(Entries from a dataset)
-.-.-

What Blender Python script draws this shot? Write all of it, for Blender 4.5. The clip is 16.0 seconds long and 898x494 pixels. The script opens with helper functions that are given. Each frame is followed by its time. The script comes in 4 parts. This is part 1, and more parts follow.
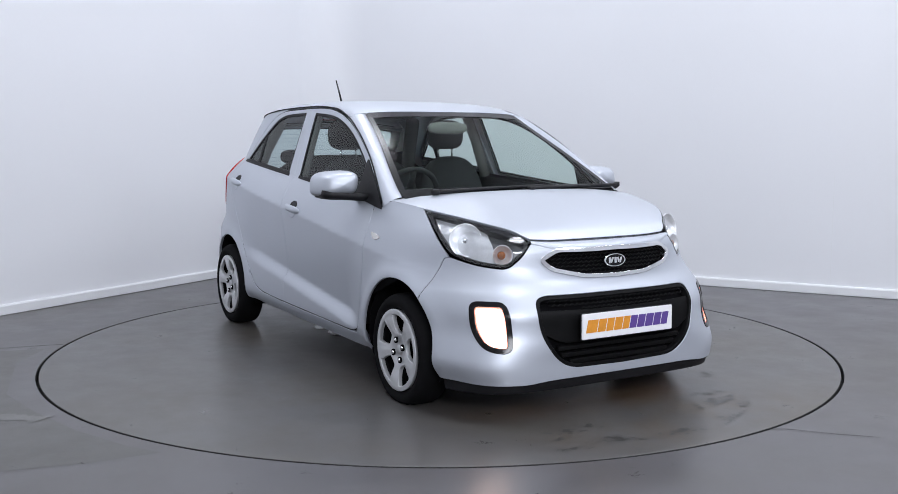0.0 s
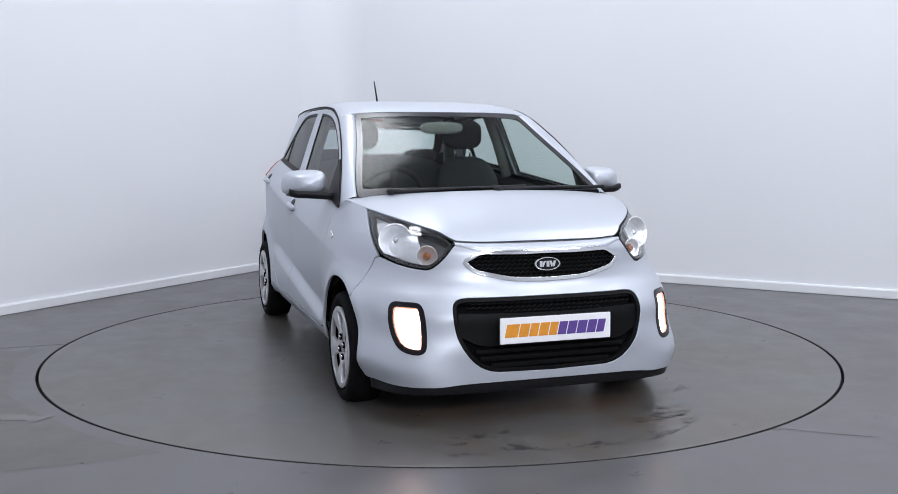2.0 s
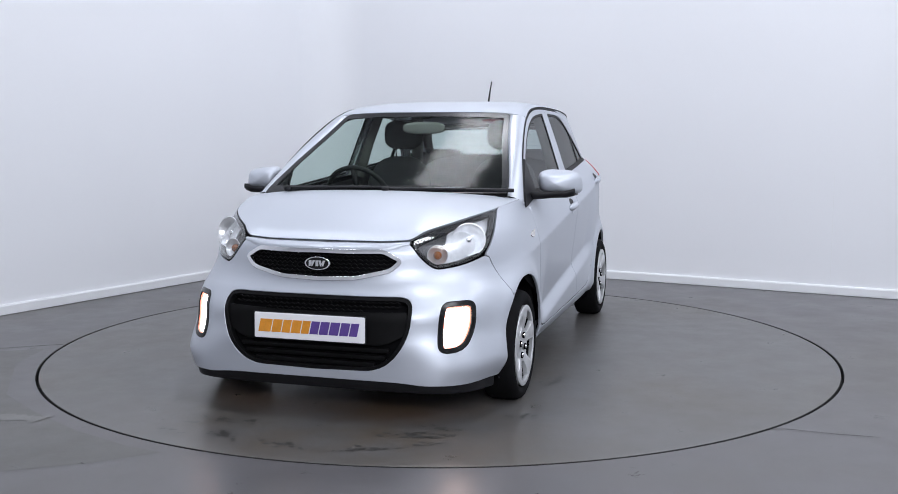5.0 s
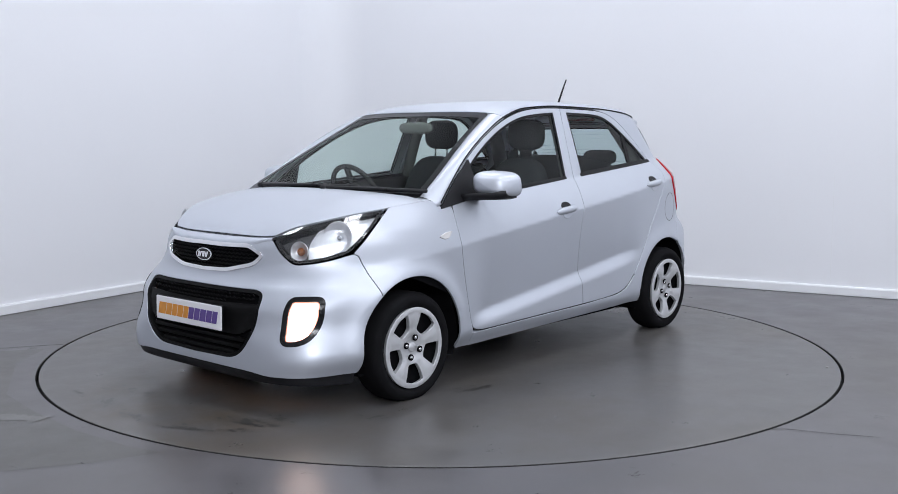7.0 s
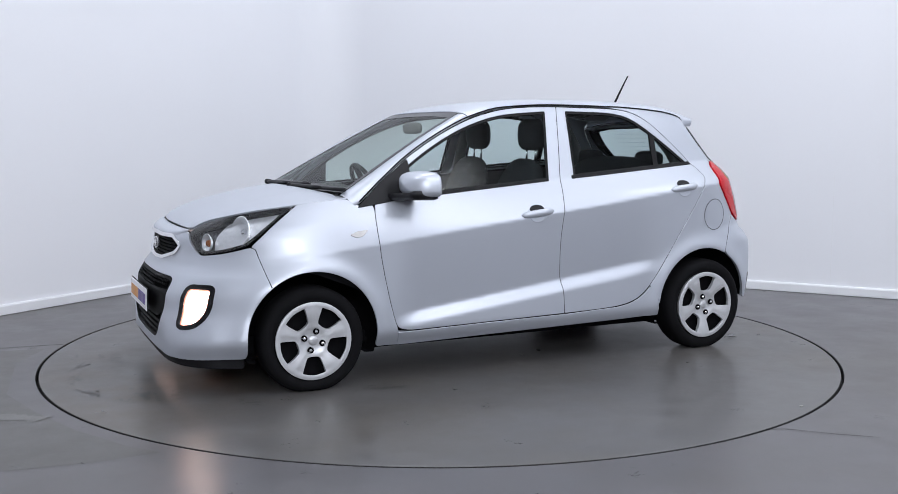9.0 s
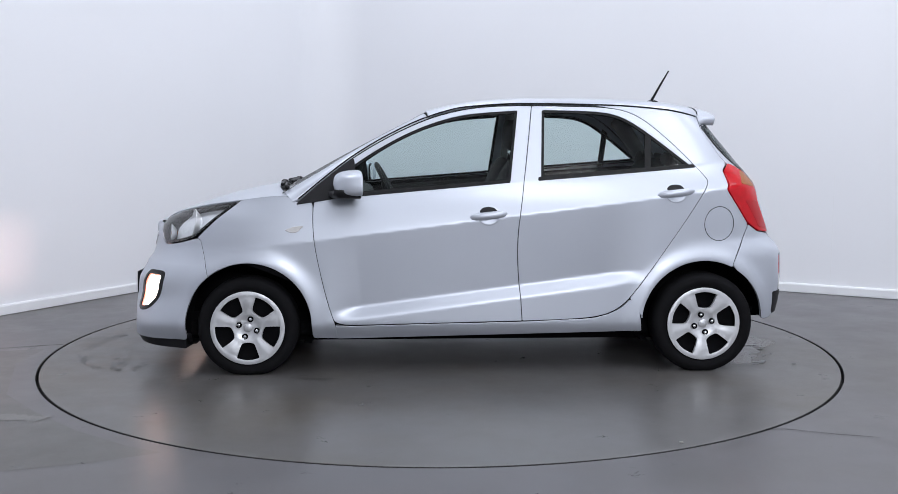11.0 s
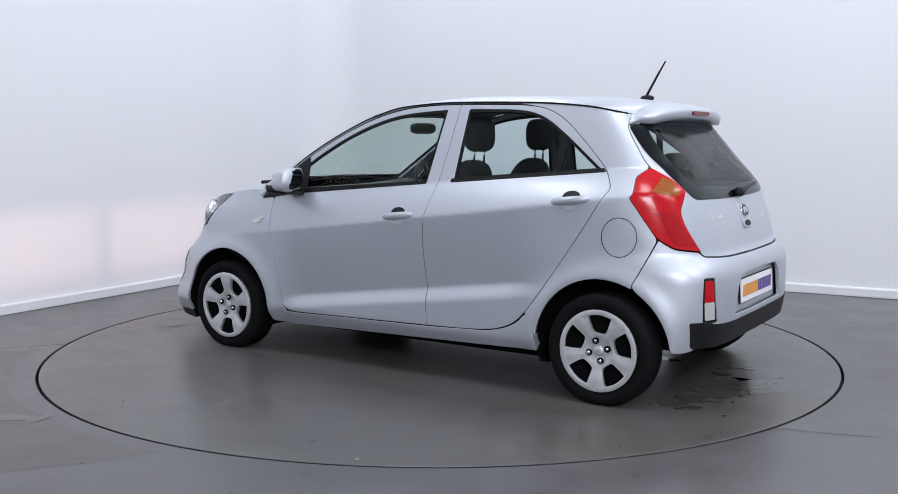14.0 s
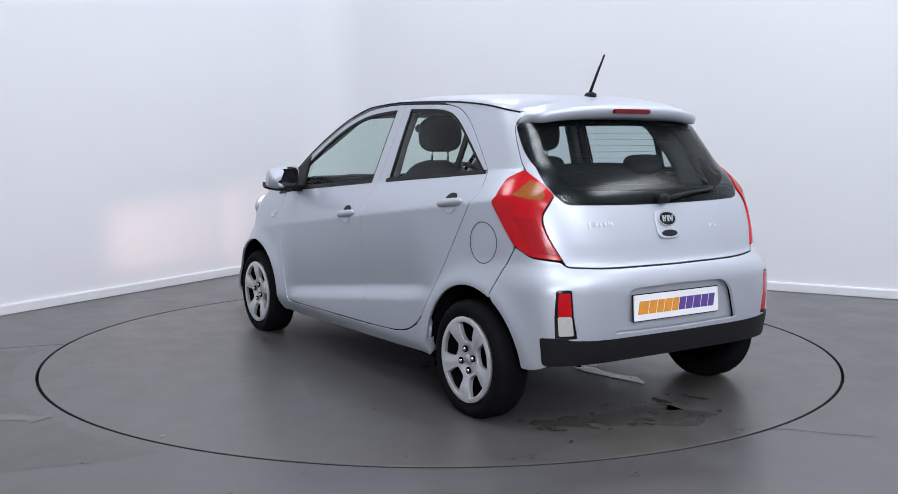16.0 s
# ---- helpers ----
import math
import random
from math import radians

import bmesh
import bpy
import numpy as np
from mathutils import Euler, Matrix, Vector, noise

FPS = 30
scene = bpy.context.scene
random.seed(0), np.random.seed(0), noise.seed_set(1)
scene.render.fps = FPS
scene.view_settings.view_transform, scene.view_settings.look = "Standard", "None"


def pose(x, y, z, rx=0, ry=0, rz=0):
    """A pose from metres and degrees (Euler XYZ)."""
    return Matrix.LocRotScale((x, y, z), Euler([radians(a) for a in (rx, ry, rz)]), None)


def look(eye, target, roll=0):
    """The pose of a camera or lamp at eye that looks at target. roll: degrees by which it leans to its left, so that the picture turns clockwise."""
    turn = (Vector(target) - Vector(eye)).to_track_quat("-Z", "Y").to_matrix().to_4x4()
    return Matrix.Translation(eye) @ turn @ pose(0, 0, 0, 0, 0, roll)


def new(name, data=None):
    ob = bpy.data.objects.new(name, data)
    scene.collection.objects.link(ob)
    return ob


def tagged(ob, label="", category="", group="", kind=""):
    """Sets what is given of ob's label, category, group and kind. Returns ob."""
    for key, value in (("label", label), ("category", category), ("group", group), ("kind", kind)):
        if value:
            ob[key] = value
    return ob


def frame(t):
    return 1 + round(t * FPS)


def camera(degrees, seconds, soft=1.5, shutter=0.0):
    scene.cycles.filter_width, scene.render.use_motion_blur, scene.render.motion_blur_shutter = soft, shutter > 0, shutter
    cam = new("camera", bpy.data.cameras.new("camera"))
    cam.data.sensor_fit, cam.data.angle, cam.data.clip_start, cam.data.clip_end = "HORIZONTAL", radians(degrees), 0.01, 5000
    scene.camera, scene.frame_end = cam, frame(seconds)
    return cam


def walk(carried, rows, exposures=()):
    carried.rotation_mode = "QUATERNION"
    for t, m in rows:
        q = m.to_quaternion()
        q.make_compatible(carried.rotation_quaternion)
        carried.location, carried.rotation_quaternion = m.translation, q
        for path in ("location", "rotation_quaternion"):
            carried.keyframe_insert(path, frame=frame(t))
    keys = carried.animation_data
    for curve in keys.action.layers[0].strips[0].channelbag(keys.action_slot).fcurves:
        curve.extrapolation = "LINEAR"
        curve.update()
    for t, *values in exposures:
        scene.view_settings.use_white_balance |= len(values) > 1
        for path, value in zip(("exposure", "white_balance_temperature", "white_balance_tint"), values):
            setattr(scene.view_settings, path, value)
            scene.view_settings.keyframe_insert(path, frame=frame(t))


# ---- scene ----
# Camera: stands still on its tripod in front of the turntable.
cam = camera(48.32, 16.0, soft=0.7)
EYE = pose(0.0, -5.8956, 1.2436, 90 - 6.362, 0.0, -0.46)
walk(cam, [(0.0, EYE), (16.0, EYE)], exposures=((0.0, 0.0), (16.0, 0.0)))

# The car's place on the turntable, and the heading of the table over time.
CAR_X, CAR_Y, CAR_YAW = -0.1685, -0.0383, 0.42
TURN = ((0.0, -60.0), (0.5, -60.67), (1.0, -62.85), (1.5, -66.57), (2.0, -72.1), (2.5, -77.95), (3.0, -84.1),
        (3.5, -89.95), (4.0, -96.1), (6.5, -125.87), (7.0, -132.05), (7.5, -137.8), (8.0, -143.75), (8.5, -149.55),
        (9.0, -155.5), (11.5, -184.6), (12.0, -190.65), (12.5, -196.5), (13.0, -202.4), (13.5, -208.15),
        (14.0, -214.05), (14.5, -219.85), (15.0, -225.75), (15.5, -231.55), (16.0, -237.65))
DISC_R = 2.242

# ---- light ----
world = bpy.data.worlds.new("studio_world")
world.use_nodes = True
world.node_tree.nodes["Background"].inputs[0].default_value = (0.8, 0.88, 1.0, 1)
world.node_tree.nodes["Background"].inputs[1].default_value = 0.1
scene.world = world
CORNER, ALONG_L, ALONG_R = Vector((-1.144, 4.232, 0)), Vector((-0.5086, -0.8610, 0)), Vector((0.8710, -0.4913, 0))
ROOM_L, ROOM_R, ROOM_H = 11.5, 11.5, 5.2


def room(a, b, z=0.0):
    """A place in the room: metres from the far corner along the left and along the right wall."""
    p = CORNER + ALONG_L * a + ALONG_R * b
    return Vector((p.x, p.y, z))


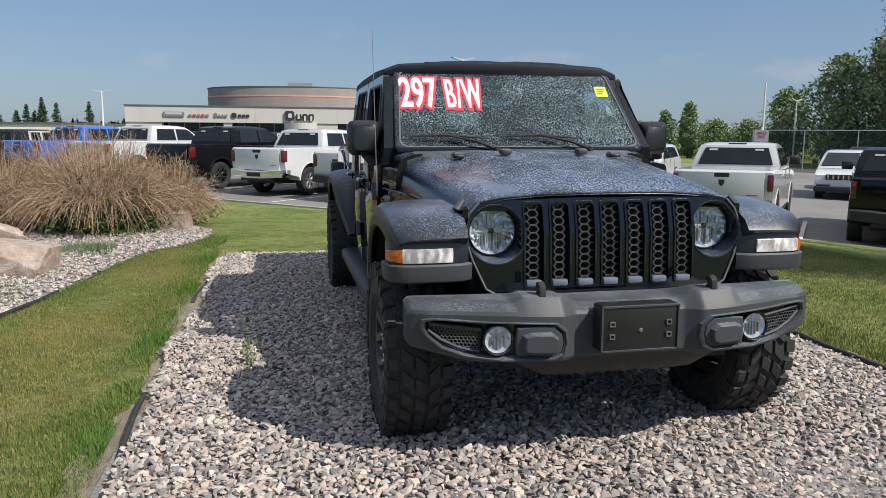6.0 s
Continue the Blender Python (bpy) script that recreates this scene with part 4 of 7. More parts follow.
        # inner wheel housings
        for yc, x_in in ((0.0, 0.42), (3.42, 0.48)):
            bm = bmesh.new()
            arc = [(yc + 0.50 * math.cos(a), 0.44 + 0.545 * math.sin(a)) for a in [radians(-8 + 150 * k / 14) for k in range(15)]]
            rings = [[(s * x, y, z) for y, z in arc] for x in (x_in, 0.90)]
            loft(bm, rings, caps=False, closed=False)
            bm.faces.new([bm.verts.new((s * x_in, y, z)) for y, z in arc])
            P("wheel_housing", bm, UNDER)

    # grille shell: a bowed plate with seven upright slots
    z0, z1 = 0.733, 1.084
    slot_w, pitch = 0.082, 0.113

    def gy(x, z):
        """The grille leans back to the top and bends slightly round the car."""
        return -0.456 + 0.045 * (z - 0.70) + 0.215 * max(0.0, z - 0.953) + 0.05 * x * x + 0.16 * max(0.0, abs(x) - 0.42) ** 1.5

    outline = [(0.0, 1.122), (0.30, 1.118), (0.48, 1.104), (0.565, 1.086), (0.605, 1.045), (0.632, 0.95), (0.600, 0.85), (0.545, 0.73), (0.475, 0.69), (0.41, 0.672), (0.0, 0.66)]

    def edge_at(z):
        for (xa, za), (xb, zb) in zip(outline, outline[1:]):
            if zb <= z <= za and za > zb:
                return xa + (xb - xa) * (za - z) / (za - zb)
        return 0.4

    shell = None
    bm = bmesh.new()

    def patch(xa, xb, za, zb, nx, nz, clip=False):
        vs = {}
        for i in range(nx + 1):
            for j in range(nz + 1):
                z = za + (zb - za) * j / nz
                lim = edge_at(z)
                x = xa + (xb - xa) * i / nx
                if clip:
                    x = math.copysign(abs(xa) + (lim - abs(xa)) * i / nx, xb)
                for k, dy in enumerate((0.0, 0.05)):
                    vs[i, j, k] = bm.verts.new((x, gy(x, z) + dy, z))
        for i in range(nx):
            for j in range(nz):
                for k in (0, 1):
                    bm.faces.new((vs[i, j, k], vs[i + 1, j, k], vs[i + 1, j + 1, k], vs[i, j + 1, k]))
        for i in range(nx):
            for j in (0, nz):
                bm.faces.new((vs[i, j, 0], vs[i + 1, j, 0], vs[i + 1, j, 1], vs[i, j, 1]))
        for j in range(nz):
            for i in (0, nx):
                bm.faces.new((vs[i, j, 0], vs[i, j + 1, 0], vs[i, j + 1, 1], vs[i, j, 1]))

    half = 3.5 * pitch
    for k in range(8):
        c = -half + k * pitch
        a, b = max(-0.396, c - (pitch - slot_w) / 2), min(0.396, c + (pitch - slot_w) / 2)
        patch(a, b, z0, z1, 1, 8)
    end = 0.396
    patch(-end, end, z1, 1.112, 22, 2)
    patch(-end, end, 0.662, z0, 22, 3)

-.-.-

**Given exercise:** Restate the whole of the material word for word without the pictures.

**Written response:**
What Blender Python script draws this shot? Write all of it, for Blender 4.5. The clip is 16.0 seconds long and 898x494 pixels. The script opens with helper functions that are given. Each frame is followed by its time. The script comes in 4 parts. This is part 1, and more parts follow.
0.0 s
2.0 s
5.0 s
7.0 s
9.0 s
11.0 s
14.0 s
16.0 s
# ---- helpers ----
import math
import random
from math import radians

import bmesh
import bpy
import numpy as np
from mathutils import Euler, Matrix, Vector, noise

FPS = 30
scene = bpy.context.scene
random.seed(0), np.random.seed(0), noise.seed_set(1)
scene.render.fps = FPS
scene.view_settings.view_transform, scene.view_settings.look = "Standard", "None"


def pose(x, y, z, rx=0, ry=0, rz=0):
    """A pose from metres and degrees (Euler XYZ)."""
    return Matrix.LocRotScale((x, y, z), Euler([radians(a) for a in (rx, ry, rz)]), None)


def look(eye, target, roll=0):
    """The pose of a camera or lamp at eye that looks at target. roll: degrees by which it leans to its left, so that the picture turns clockwise."""
    turn = (Vector(target) - Vector(eye)).to_track_quat("-Z", "Y").to_matrix().to_4x4()
    return Matrix.Translation(eye) @ turn @ pose(0, 0, 0, 0, 0, roll)


def new(name, data=None):
    ob = bpy.data.objects.new(name, data)
    scene.collection.objects.link(ob)
    return ob


def tagged(ob, label="", category="", group="", kind=""):
    """Sets what is given of ob's label, category, group and kind. Returns ob."""
    for key, value in (("label", label), ("category", category), ("group", group), ("kind", kind)):
        if value:
            ob[key] = value
    return ob


def frame(t):
    return 1 + round(t * FPS)


def camera(degrees, seconds, soft=1.5, shutter=0.0):
    scene.cycles.filter_width, scene.render.use_motion_blur, scene.render.motion_blur_shutter = soft, shutter > 0, shutter
    cam = new("camera", bpy.data.cameras.new("camera"))
    cam.data.sensor_fit, cam.data.angle, cam.data.clip_start, cam.data.clip_end = "HORIZONTAL", radians(degrees), 0.01, 5000
    scene.camera, scene.frame_end = cam, frame(seconds)
    return cam


def walk(carried, rows, exposures=()):
    carried.rotation_mode = "QUATERNION"
    for t, m in rows:
        q = m.to_quaternion()
        q.make_compatible(carried.rotation_quaternion)
        carried.location, carried.rotation_quaternion = m.translation, q
        for path in ("location", "rotation_quaternion"):
            carried.keyframe_insert(path, frame=frame(t))
    keys = carried.animation_data
    for curve in keys.action.layers[0].strips[0].channelbag(keys.action_slot).fcurves:
        curve.extrapolation = "LINEAR"
        curve.update()
    for t, *values in exposures:
        scene.view_settings.use_white_balance |= len(values) > 1
        for path, value in zip(("exposure", "white_balance_temperature", "white_balance_tint"), values):
            setattr(scene.view_settings, path, value)
            scene.view_settings.keyframe_insert(path, frame=frame(t))


# ---- scene ----
# Camera: stands still on its tripod in front of the turntable.
cam = camera(48.32, 16.0, soft=0.7)
EYE = pose(0.0, -5.8956, 1.2436, 90 - 6.362, 0.0, -0.46)
walk(cam, [(0.0, EYE), (16.0, EYE)], exposures=((0.0, 0.0), (16.0, 0.0)))

# The car's place on the turntable, and the heading of the table over time.
CAR_X, CAR_Y, CAR_YAW = -0.1685, -0.0383, 0.42
TURN = ((0.0, -60.0), (0.5, -60.67), (1.0, -62.85), (1.5, -66.57), (2.0, -72.1), (2.5, -77.95), (3.0, -84.1),
        (3.5, -89.95), (4.0, -96.1), (6.5, -125.87), (7.0, -132.05), (7.5, -137.8), (8.0, -143.75), (8.5, -149.55),
        (9.0, -155.5), (11.5, -184.6), (12.0, -190.65), (12.5, -196.5), (13.0, -202.4), (13.5, -208.15),
        (14.0, -214.05), (14.5, -219.85), (15.0, -225.75), (15.5, -231.55), (16.0, -237.65))
DISC_R = 2.242

# ---- light ----
world = bpy.data.worlds.new("studio_world")
world.use_nodes = True
world.node_tree.nodes["Background"].inputs[0].default_value = (0.8, 0.88, 1.0, 1)
world.node_tree.nodes["Background"].inputs[1].default_value = 0.1
scene.world = world
CORNER, ALONG_L, ALONG_R = Vector((-1.144, 4.232, 0)), Vector((-0.5086, -0.8610, 0)), Vector((0.8710, -0.4913, 0))
ROOM_L, ROOM_R, ROOM_H = 11.5, 11.5, 5.2


def room(a, b, z=0.0):
    """A place in the room: metres from the far corner along the left and along the right wall."""
    p = CORNER + ALONG_L * a + ALONG_R * b
    return Vector((p.x, p.y, z))


6.0 s
Continue the Blender Python (bpy) script that recreates this scene with part 4 of 7. More parts follow.
        # inner wheel housings
        for yc, x_in in ((0.0, 0.42), (3.42, 0.48)):
            bm = bmesh.new()
            arc = [(yc + 0.50 * math.cos(a), 0.44 + 0.545 * math.sin(a)) for a in [radians(-8 + 150 * k / 14) for k in range(15)]]
            rings = [[(s * x, y, z) for y, z in arc] for x in (x_in, 0.90)]
            loft(bm, rings, caps=False, closed=False)
            bm.faces.new([bm.verts.new((s * x_in, y, z)) for y, z in arc])
            P("wheel_housing", bm, UNDER)

    # grille shell: a bowed plate with seven upright slots
    z0, z1 = 0.733, 1.084
    slot_w, pitch = 0.082, 0.113

    def gy(x, z):
        """The grille leans back to the top and bends slightly round the car."""
        return -0.456 + 0.045 * (z - 0.70) + 0.215 * max(0.0, z - 0.953) + 0.05 * x * x + 0.16 * max(0.0, abs(x) - 0.42) ** 1.5

    outline = [(0.0, 1.122), (0.30, 1.118), (0.48, 1.104), (0.565, 1.086), (0.605, 1.045), (0.632, 0.95), (0.600, 0.85), (0.545, 0.73), (0.475, 0.69), (0.41, 0.672), (0.0, 0.66)]

    def edge_at(z):
        for (xa, za), (xb, zb) in zip(outline, outline[1:]):
            if zb <= z <= za and za > zb:
                return xa + (xb - xa) * (za - z) / (za - zb)
        return 0.4

    shell = None
    bm = bmesh.new()

    def patch(xa, xb, za, zb, nx, nz, clip=False):
        vs = {}
        for i in range(nx + 1):
            for j in range(nz + 1):
                z = za + (zb - za) * j / nz
                lim = edge_at(z)
                x = xa + (xb - xa) * i / nx
                if clip:
                    x = math.copysign(abs(xa) + (lim - abs(xa)) * i / nx, xb)
                for k, dy in enumerate((0.0, 0.05)):
                    vs[i, j, k] = bm.verts.new((x, gy(x, z) + dy, z))
        for i in range(nx):
            for j in range(nz):
                for k in (0, 1):
                    bm.faces.new((vs[i, j, k], vs[i + 1, j, k], vs[i + 1, j + 1, k], vs[i, j + 1, k]))
        for i in range(nx):
            for j in (0, nz):
                bm.faces.new((vs[i, j, 0], vs[i + 1, j, 0], vs[i + 1, j, 1], vs[i, j, 1]))
        for j in range(nz):
            for i in (0, nx):
                bm.faces.new((vs[i, j, 0], vs[i, j + 1, 0], vs[i, j + 1, 1], vs[i, j, 1]))

    half = 3.5 * pitch
    for k in range(8):
        c = -half + k * pitch
        a, b = max(-0.396, c - (pitch - slot_w) / 2), min(0.396, c + (pitch - slot_w) / 2)
        patch(a, b, z0, z1, 1, 8)
    end = 0.396
    patch(-end, end, z1, 1.112, 22, 2)
    patch(-end, end, 0.662, z0, 22, 3)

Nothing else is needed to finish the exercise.